<<<<

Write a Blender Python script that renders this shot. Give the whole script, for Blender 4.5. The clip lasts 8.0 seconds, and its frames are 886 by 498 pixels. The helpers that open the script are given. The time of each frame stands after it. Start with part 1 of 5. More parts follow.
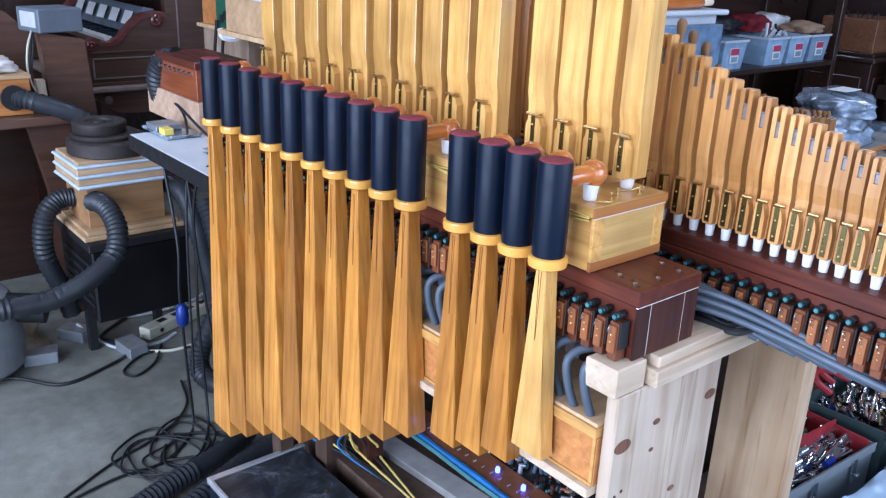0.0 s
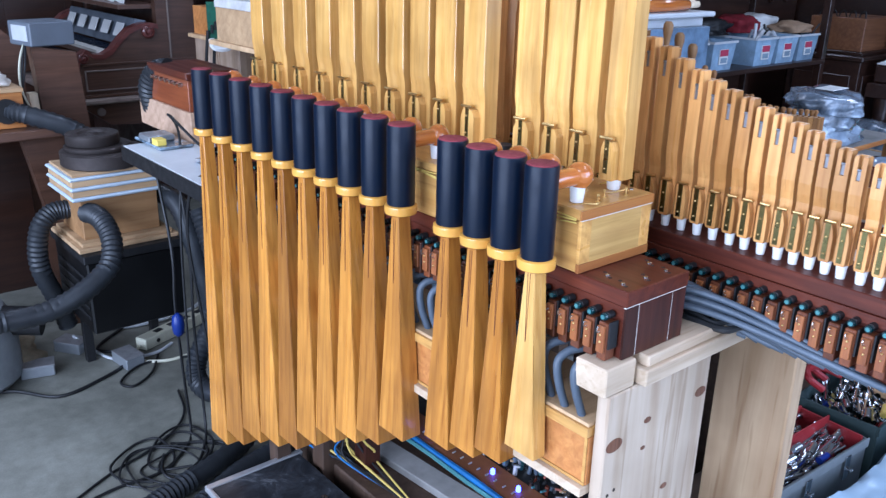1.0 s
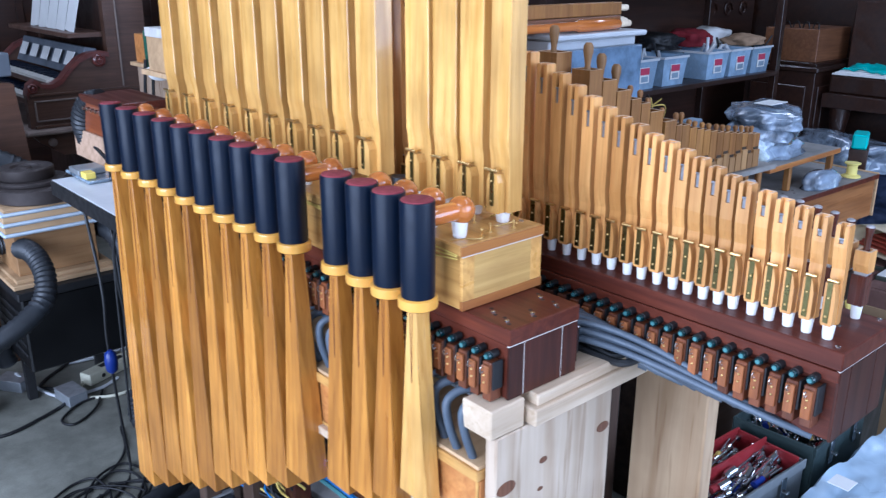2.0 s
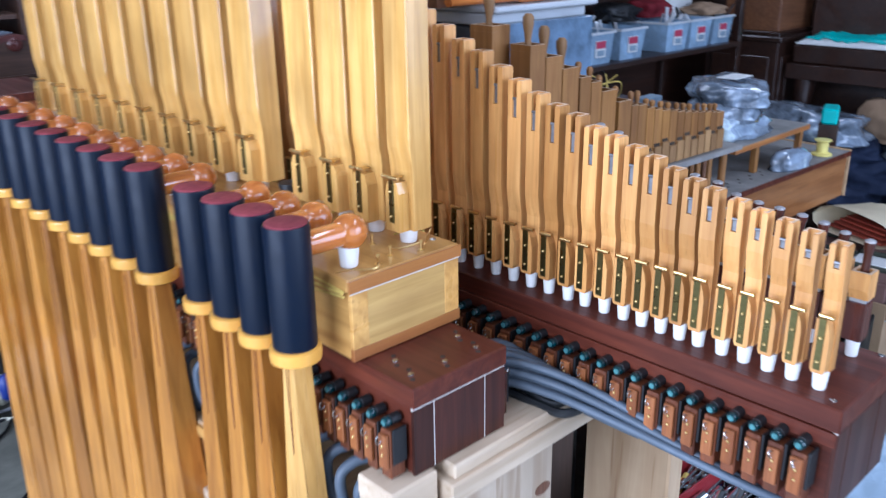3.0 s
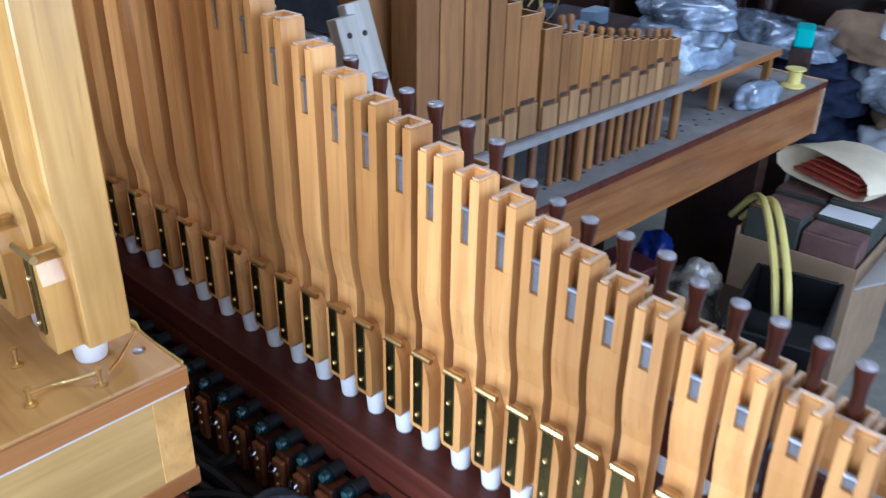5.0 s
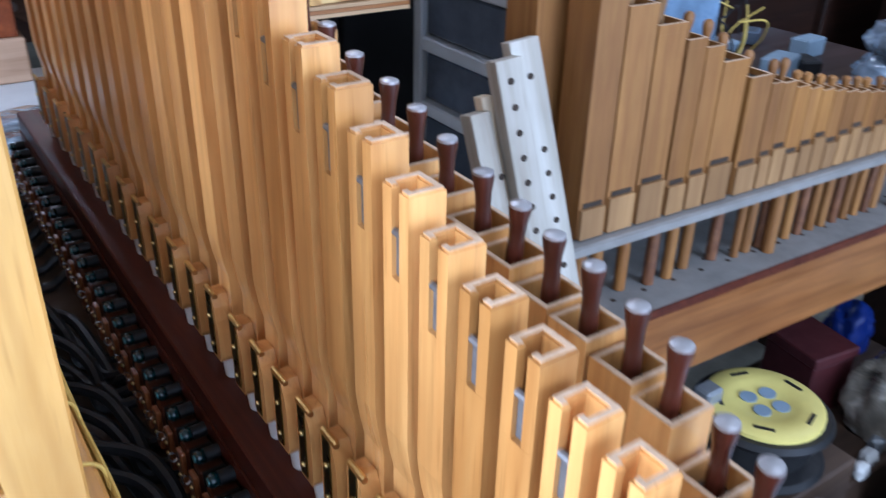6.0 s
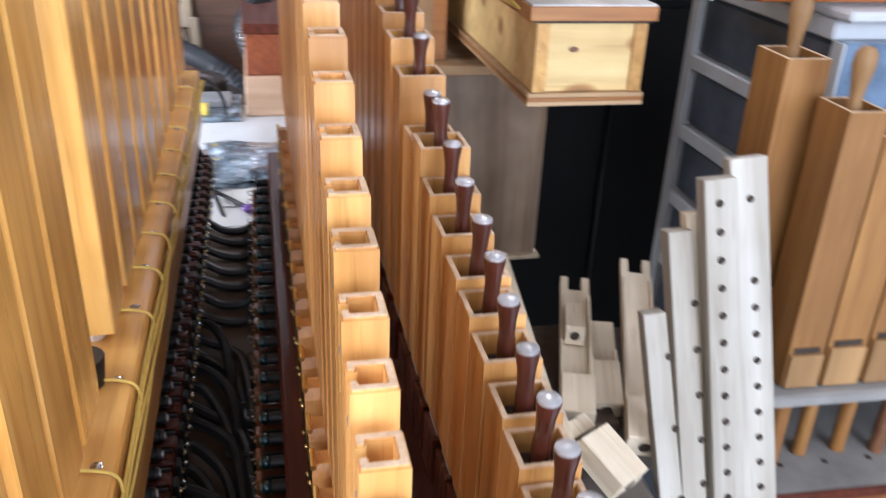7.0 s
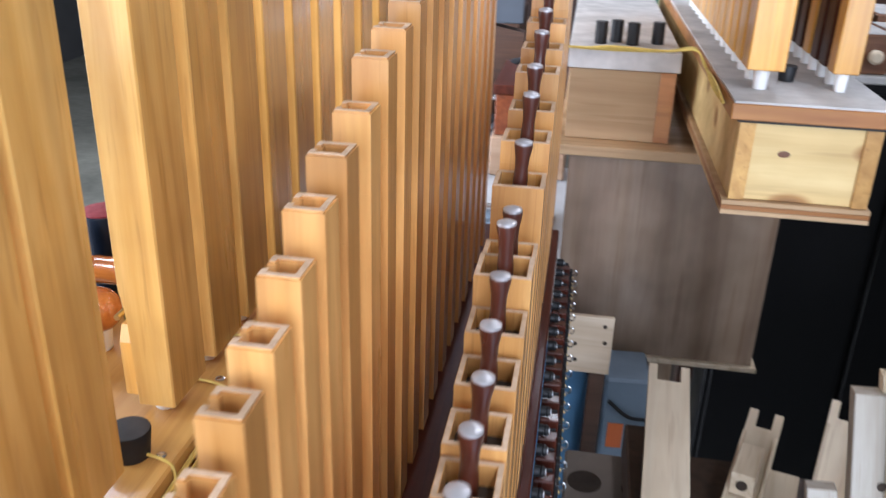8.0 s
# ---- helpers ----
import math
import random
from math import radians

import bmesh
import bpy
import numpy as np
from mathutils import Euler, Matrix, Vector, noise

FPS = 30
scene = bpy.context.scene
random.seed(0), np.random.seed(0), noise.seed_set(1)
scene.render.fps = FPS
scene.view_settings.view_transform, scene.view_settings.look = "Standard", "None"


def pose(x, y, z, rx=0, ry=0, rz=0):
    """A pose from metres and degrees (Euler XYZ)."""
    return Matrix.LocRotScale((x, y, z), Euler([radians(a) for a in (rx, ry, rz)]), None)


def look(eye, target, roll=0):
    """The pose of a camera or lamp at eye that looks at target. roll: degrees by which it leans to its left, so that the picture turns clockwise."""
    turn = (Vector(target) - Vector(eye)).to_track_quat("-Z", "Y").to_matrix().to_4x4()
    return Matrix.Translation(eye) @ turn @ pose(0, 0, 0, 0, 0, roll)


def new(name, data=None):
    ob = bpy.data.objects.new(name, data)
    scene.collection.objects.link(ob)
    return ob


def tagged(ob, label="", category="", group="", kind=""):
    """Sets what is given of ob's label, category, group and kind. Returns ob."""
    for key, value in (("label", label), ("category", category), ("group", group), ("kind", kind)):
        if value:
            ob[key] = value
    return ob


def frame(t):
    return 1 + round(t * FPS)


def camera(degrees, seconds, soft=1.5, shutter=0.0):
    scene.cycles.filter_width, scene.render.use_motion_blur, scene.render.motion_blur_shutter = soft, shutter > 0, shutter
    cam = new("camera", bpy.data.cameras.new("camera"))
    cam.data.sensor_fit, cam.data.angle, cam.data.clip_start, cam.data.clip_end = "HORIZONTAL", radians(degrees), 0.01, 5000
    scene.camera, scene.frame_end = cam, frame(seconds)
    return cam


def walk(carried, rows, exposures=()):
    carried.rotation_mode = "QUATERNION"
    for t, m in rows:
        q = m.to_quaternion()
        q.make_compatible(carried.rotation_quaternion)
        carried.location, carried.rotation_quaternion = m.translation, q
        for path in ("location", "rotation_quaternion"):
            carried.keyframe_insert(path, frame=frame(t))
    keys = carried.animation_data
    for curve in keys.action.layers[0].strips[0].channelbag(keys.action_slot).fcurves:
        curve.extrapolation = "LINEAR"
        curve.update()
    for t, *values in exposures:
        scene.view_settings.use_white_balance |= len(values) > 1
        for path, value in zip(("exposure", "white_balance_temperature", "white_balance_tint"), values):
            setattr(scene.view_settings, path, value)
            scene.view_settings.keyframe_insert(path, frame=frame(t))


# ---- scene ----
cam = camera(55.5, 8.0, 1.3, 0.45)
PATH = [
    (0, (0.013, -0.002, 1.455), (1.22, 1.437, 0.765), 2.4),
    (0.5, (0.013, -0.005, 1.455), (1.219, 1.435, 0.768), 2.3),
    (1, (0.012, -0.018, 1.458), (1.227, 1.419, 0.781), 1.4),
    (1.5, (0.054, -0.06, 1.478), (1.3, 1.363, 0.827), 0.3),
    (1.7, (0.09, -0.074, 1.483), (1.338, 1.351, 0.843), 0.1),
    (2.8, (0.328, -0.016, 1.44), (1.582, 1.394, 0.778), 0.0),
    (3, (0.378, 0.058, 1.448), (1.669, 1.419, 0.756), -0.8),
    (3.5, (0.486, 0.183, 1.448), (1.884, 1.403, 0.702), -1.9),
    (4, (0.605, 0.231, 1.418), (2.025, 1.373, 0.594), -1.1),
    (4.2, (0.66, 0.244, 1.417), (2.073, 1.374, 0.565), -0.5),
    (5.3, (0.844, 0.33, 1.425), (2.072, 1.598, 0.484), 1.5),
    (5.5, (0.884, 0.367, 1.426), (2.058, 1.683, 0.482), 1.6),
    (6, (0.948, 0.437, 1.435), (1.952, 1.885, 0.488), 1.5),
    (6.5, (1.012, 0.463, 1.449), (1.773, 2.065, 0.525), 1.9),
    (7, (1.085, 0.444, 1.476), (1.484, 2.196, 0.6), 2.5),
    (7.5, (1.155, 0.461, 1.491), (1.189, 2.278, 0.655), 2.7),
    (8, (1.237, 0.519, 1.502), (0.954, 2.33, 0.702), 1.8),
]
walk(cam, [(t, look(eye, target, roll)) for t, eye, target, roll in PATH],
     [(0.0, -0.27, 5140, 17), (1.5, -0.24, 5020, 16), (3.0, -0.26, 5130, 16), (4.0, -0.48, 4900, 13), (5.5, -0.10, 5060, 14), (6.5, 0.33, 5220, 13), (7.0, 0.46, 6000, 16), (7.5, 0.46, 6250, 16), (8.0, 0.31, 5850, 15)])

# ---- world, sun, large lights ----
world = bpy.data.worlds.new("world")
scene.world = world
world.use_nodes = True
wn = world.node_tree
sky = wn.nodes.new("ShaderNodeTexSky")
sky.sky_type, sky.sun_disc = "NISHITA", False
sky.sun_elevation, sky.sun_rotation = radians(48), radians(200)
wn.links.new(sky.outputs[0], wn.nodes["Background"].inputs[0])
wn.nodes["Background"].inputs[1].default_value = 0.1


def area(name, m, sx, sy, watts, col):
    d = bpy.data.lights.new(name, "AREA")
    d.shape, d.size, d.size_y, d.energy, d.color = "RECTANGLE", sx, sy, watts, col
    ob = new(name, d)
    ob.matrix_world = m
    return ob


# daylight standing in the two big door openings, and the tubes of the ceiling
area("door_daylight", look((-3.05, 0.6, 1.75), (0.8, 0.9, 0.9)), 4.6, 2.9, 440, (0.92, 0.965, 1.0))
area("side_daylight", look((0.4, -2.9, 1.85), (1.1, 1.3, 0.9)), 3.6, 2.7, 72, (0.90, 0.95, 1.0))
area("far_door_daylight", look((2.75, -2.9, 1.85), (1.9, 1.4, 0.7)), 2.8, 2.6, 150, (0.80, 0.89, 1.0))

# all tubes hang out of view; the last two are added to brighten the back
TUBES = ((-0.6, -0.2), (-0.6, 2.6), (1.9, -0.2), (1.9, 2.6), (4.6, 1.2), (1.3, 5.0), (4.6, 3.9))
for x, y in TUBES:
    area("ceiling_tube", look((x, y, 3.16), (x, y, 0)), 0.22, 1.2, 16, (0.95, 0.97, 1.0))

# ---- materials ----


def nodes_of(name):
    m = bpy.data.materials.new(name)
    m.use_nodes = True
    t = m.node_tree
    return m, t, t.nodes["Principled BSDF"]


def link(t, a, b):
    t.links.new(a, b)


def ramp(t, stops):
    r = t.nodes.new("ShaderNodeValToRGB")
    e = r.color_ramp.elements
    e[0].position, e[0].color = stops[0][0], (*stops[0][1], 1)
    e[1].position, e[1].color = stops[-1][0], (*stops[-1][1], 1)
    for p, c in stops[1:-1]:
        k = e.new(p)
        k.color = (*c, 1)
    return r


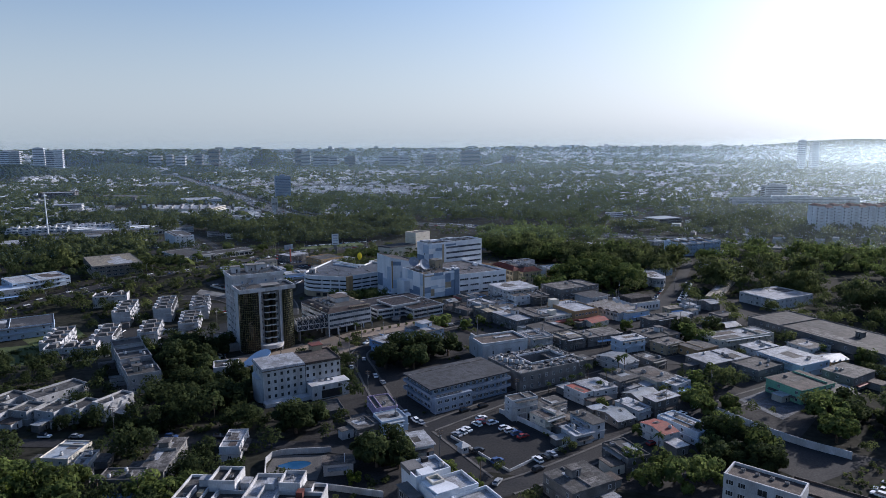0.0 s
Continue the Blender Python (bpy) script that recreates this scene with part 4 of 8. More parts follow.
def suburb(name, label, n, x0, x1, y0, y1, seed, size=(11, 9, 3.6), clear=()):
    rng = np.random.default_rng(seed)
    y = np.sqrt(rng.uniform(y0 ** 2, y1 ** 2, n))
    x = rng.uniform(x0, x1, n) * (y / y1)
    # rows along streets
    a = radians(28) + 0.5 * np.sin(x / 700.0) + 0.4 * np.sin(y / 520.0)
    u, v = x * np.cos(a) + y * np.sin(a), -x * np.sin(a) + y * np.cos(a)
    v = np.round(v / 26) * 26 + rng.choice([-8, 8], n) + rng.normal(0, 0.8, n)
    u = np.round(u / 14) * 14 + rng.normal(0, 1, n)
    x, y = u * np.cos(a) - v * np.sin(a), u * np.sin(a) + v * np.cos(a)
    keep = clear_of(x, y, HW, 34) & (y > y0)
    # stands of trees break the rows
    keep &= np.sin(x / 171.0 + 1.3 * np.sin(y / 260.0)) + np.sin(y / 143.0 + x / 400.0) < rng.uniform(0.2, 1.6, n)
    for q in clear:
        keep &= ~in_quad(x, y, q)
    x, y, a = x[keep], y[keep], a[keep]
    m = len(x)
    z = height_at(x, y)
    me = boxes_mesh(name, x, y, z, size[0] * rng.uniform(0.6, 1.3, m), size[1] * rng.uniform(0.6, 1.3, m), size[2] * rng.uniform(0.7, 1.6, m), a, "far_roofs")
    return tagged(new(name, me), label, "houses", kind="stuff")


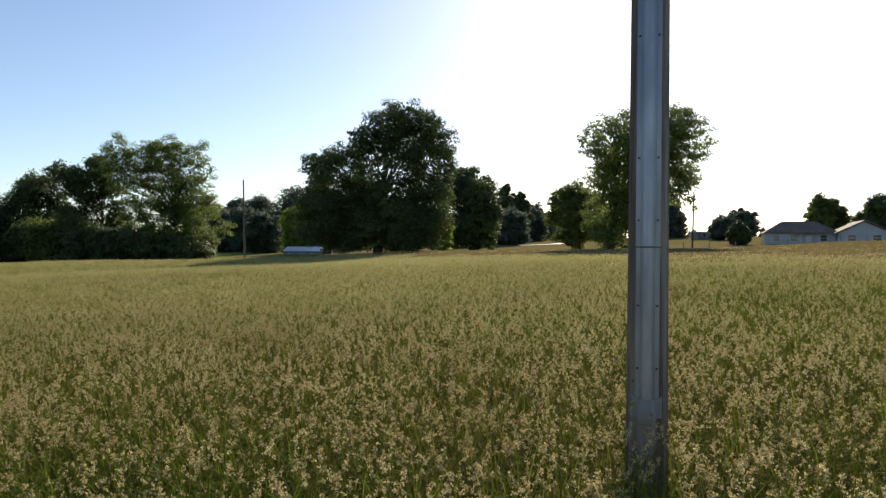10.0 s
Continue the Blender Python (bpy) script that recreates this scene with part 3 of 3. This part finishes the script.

>>>>

■ EXERCISE INSTRUCTIONS
From the first line above to the line containing "pose from metres", repeat each line exactly. Pictures stay out.

■ TASK RESULT
Write a Blender Python script that renders this shot. Give the whole script, for Blender 4.5. The clip lasts 8.0 seconds, and its frames are 886 by 498 pixels. The helpers that open the script are given. The time of each frame stands after it. Start with part 1 of 5. More parts follow.
0.0 s
1.0 s
2.0 s
3.0 s
5.0 s
6.0 s
7.0 s
8.0 s
# ---- helpers ----
import math
import random
from math import radians

import bmesh
import bpy
import numpy as np
from mathutils import Euler, Matrix, Vector, noise

FPS = 30
scene = bpy.context.scene
random.seed(0), np.random.seed(0), noise.seed_set(1)
scene.render.fps = FPS
scene.view_settings.view_transform, scene.view_settings.look = "Standard", "None"


def pose(x, y, z, rx=0, ry=0, rz=0):
    """A pose from metres and degrees (Euler XYZ)."""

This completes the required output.